DATA TO PROCESS:
****************************************
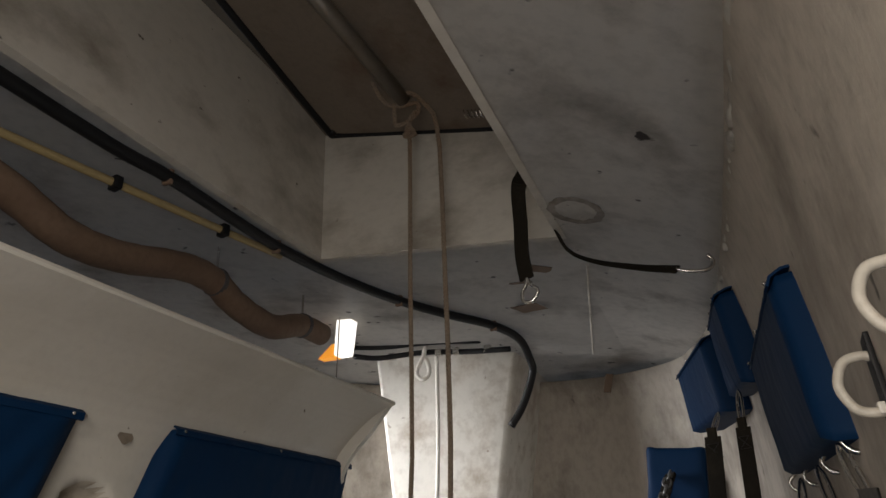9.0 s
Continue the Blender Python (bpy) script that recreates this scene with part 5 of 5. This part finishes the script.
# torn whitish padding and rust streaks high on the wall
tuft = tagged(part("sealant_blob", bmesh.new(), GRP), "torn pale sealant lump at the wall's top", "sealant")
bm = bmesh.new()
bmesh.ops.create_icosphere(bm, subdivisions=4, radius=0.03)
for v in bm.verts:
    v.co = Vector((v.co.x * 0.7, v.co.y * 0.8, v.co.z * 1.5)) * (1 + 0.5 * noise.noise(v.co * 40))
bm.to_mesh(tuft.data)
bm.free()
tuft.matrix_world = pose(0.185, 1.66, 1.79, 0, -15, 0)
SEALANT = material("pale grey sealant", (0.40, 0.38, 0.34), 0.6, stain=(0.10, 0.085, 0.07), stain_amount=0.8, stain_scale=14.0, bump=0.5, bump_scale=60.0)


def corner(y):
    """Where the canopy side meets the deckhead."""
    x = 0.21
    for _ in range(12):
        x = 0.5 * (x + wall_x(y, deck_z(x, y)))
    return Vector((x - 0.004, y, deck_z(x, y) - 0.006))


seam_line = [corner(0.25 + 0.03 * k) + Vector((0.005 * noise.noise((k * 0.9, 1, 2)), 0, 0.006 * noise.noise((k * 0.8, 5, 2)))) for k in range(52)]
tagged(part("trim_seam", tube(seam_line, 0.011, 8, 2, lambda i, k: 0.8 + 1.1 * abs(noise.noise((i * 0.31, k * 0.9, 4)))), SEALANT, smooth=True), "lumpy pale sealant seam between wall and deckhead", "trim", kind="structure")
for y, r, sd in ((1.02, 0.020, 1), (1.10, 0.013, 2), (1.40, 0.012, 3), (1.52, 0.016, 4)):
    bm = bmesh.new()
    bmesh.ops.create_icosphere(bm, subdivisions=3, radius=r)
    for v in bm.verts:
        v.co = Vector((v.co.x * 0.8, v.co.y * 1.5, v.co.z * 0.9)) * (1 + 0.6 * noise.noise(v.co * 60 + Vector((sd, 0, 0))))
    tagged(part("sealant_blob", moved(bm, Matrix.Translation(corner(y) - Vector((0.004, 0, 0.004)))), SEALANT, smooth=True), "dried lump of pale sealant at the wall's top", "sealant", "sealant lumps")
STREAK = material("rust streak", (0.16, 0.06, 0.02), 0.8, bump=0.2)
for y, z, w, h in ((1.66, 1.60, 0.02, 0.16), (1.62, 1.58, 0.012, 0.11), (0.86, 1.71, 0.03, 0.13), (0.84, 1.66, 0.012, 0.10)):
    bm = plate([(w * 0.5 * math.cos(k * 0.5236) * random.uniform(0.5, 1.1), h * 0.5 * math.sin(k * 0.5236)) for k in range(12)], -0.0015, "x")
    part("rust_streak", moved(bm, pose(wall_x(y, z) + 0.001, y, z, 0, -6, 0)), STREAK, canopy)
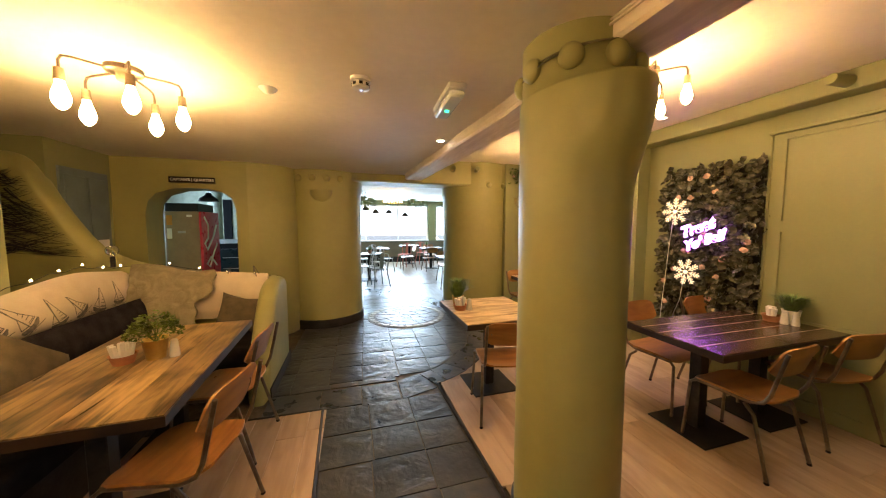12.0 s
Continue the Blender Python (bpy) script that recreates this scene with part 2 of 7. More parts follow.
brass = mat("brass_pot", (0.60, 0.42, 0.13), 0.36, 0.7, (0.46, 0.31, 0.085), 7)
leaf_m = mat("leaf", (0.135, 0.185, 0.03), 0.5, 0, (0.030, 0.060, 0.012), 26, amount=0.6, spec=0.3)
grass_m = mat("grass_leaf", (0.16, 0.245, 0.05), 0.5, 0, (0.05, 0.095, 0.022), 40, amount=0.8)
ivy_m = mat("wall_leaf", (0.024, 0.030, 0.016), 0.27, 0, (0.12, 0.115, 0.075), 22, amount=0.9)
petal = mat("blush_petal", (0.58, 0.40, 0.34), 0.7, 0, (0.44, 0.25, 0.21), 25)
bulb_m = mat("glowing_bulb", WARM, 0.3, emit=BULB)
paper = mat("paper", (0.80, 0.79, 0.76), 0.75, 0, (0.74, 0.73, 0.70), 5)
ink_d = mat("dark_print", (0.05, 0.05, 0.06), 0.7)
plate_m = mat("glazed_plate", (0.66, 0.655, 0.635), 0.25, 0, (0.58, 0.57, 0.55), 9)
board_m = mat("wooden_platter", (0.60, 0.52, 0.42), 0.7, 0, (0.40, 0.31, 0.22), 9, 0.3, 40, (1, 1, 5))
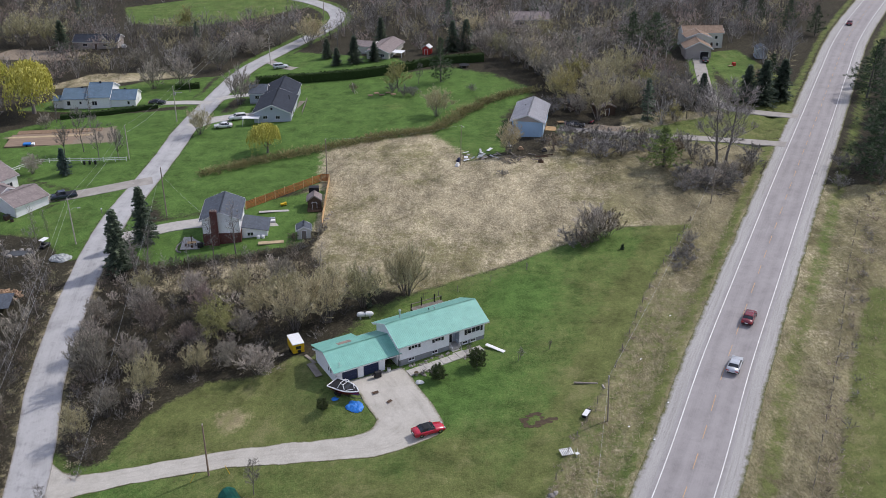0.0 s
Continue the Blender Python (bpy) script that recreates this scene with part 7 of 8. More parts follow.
****************************************
STATED TASK: Quote all the lines above exactly as given. Do not include the pictures.

RESULT:
9.0 s
Continue the Blender Python (bpy) script that recreates this scene with part 5 of 5. This part finishes the script.
# torn whitish padding and rust streaks high on the wall
tuft = tagged(part("sealant_blob", bmesh.new(), GRP), "torn pale sealant lump at the wall's top", "sealant")
bm = bmesh.new()
bmesh.ops.create_icosphere(bm, subdivisions=4, radius=0.03)
for v in bm.verts:
    v.co = Vector((v.co.x * 0.7, v.co.y * 0.8, v.co.z * 1.5)) * (1 + 0.5 * noise.noise(v.co * 40))
bm.to_mesh(tuft.data)
bm.free()
tuft.matrix_world = pose(0.185, 1.66, 1.79, 0, -15, 0)
SEALANT = material("pale grey sealant", (0.40, 0.38, 0.34), 0.6, stain=(0.10, 0.085, 0.07), stain_amount=0.8, stain_scale=14.0, bump=0.5, bump_scale=60.0)


def corner(y):
    """Where the canopy side meets the deckhead."""
    x = 0.21
    for _ in range(12):
        x = 0.5 * (x + wall_x(y, deck_z(x, y)))
    return Vector((x - 0.004, y, deck_z(x, y) - 0.006))


seam_line = [corner(0.25 + 0.03 * k) + Vector((0.005 * noise.noise((k * 0.9, 1, 2)), 0, 0.006 * noise.noise((k * 0.8, 5, 2)))) for k in range(52)]
tagged(part("trim_seam", tube(seam_line, 0.011, 8, 2, lambda i, k: 0.8 + 1.1 * abs(noise.noise((i * 0.31, k * 0.9, 4)))), SEALANT, smooth=True), "lumpy pale sealant seam between wall and deckhead", "trim", kind="structure")
for y, r, sd in ((1.02, 0.020, 1), (1.10, 0.013, 2), (1.40, 0.012, 3), (1.52, 0.016, 4)):
    bm = bmesh.new()
    bmesh.ops.create_icosphere(bm, subdivisions=3, radius=r)
    for v in bm.verts:
        v.co = Vector((v.co.x * 0.8, v.co.y * 1.5, v.co.z * 0.9)) * (1 + 0.6 * noise.noise(v.co * 60 + Vector((sd, 0, 0))))
    tagged(part("sealant_blob", moved(bm, Matrix.Translation(corner(y) - Vector((0.004, 0, 0.004)))), SEALANT, smooth=True), "dried lump of pale sealant at the wall's top", "sealant", "sealant lumps")
STREAK = material("rust streak", (0.16, 0.06, 0.02), 0.8, bump=0.2)
for y, z, w, h in ((1.66, 1.60, 0.02, 0.16), (1.62, 1.58, 0.012, 0.11), (0.86, 1.71, 0.03, 0.13), (0.84, 1.66, 0.012, 0.10)):
    bm = plate([(w * 0.5 * math.cos(k * 0.5236) * random.uniform(0.5, 1.1), h * 0.5 * math.sin(k * 0.5236)) for k in range(12)], -0.0015, "x")
    part("rust_streak", moved(bm, pose(wall_x(y, z) + 0.001, y, z, 0, -6, 0)), STREAK, canopy)
12.0 s
Continue the Blender Python (bpy) script that recreates this scene with part 2 of 7. More parts follow.
brass = mat("brass_pot", (0.60, 0.42, 0.13), 0.36, 0.7, (0.46, 0.31, 0.085), 7)
leaf_m = mat("leaf", (0.135, 0.185, 0.03), 0.5, 0, (0.030, 0.060, 0.012), 26, amount=0.6, spec=0.3)
grass_m = mat("grass_leaf", (0.16, 0.245, 0.05), 0.5, 0, (0.05, 0.095, 0.022), 40, amount=0.8)
ivy_m = mat("wall_leaf", (0.024, 0.030, 0.016), 0.27, 0, (0.12, 0.115, 0.075), 22, amount=0.9)
petal = mat("blush_petal", (0.58, 0.40, 0.34), 0.7, 0, (0.44, 0.25, 0.21), 25)
bulb_m = mat("glowing_bulb", WARM, 0.3, emit=BULB)
paper = mat("paper", (0.80, 0.79, 0.76), 0.75, 0, (0.74, 0.73, 0.70), 5)
ink_d = mat("dark_print", (0.05, 0.05, 0.06), 0.7)
plate_m = mat("glazed_plate", (0.66, 0.655, 0.635), 0.25, 0, (0.58, 0.57, 0.55), 9)
board_m = mat("wooden_platter", (0.60, 0.52, 0.42), 0.7, 0, (0.40, 0.31, 0.22), 9, 0.3, 40, (1, 1, 5))
0.0 s
Continue the Blender Python (bpy) script that recreates this scene with part 7 of 8. More parts follow.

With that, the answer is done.